Can big hedge funds push out the little investor?
The fact that large companies are investing in rental properties is another indication of how great real estate is as an investment. Real estate is not like other businesses where mass production reduces cost and the large companies can drive out the small, local business. Real estate is the opposite, the small investor has a huge advantage over the large corporate company. Here a few reasons why large companies have a hard time making the high returns myself and other individual investors can.
- An individual investor doesn’t have to work on a massive scale like a large company or hedge fund. Hedge funds and large companies have hundreds of millions or billions of dollars to invest. I choose single family homes as my method of investment, and I am able to get great deals on homes for a number of reasons. If I had a billion dollars to invest, there is no way I could find enough deals to get the returns I get now (20% + CASH ON CASH). I would be forced to buy houses across the country at near retail prices. My cash flow would be much lower and my risk much higher.
- A large fund or company cannot focus on one area of the country due to the volume they need. When they buy across the country, they have to rely on many local Realtors, property managers and contractors to take care of their properties. The more people you have to rely on to take care of your properties, the better chance your properties are not being taken care of. Investors are on the ground and can physically check up on their properties to ensure they are being maintained. Many hedge funds have as much as 50 percent of their inventory vacant because they don’t have the manpower in place to repair and rent homes.
- With all the different people involved, the hedge funds have to hire more people to look over the people taking care of the properties. The more people on the payroll, the more overhead that exists and the less profit you can make. An individual investor can easily take care of a few properties themselves, or hire a property manager to do everything for them for a small percentage.
- There is no way a hedge fund can know individual markets as well as local investors. They have to hope the Realtors they are hiring are giving them accurate values and not just trying to make a sale. An individual investor can spend a lot of time in their local market checking prices and ensuring they are getting good deals. A hedge fund has to buy whatever is for sale and hope it works out.

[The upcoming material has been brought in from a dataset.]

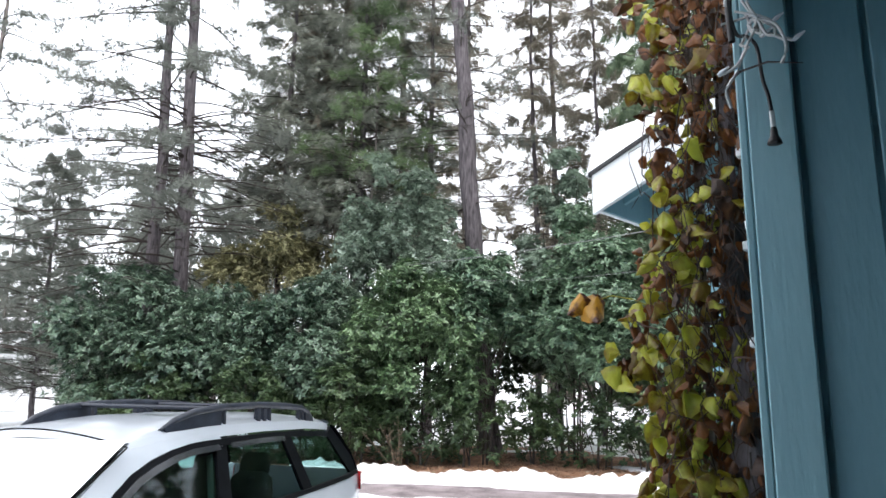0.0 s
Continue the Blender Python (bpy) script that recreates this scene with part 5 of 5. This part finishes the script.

Hedge funds are still buying real estate
All of these factors cut into the hedge funds profits, yet they are still buying up real estate across the country! This shows the potential for the individual investor to make high returns if these funds are willing to invest as well. The best part is the individual investor does not have to rely on appreciation to make great returns. If prices don’t rise significantly, then the investor will still have cash coming if they bought the property right.
What if the hedge funds start selling off properties?
I see many investors express concern over the possibility of hedge funds dumping their properties and flooding the markets with inventory. I can see a chance that some hedge funds will do this after they realize making money in the real estate business is not easy. However, most of the hedge funds are buying in very specific locations across the country. I do not see the hedge funds selling off assets, effecting the entire country. Even though the hedge funds have bought billions of dollars in properties, they have not made a dent in the inventory of houses in the U.S. The hedge funds may be able to slow down a few local markets where they have bought heavily, but I am not concerned about a national drop in prices. Overall I am not worried about hedge funds affecting real estate investors.
I also do not think the hedge fund managers are dumb. They would be lowering the values of their own portfolio if they started selling off their properties in mass quantities.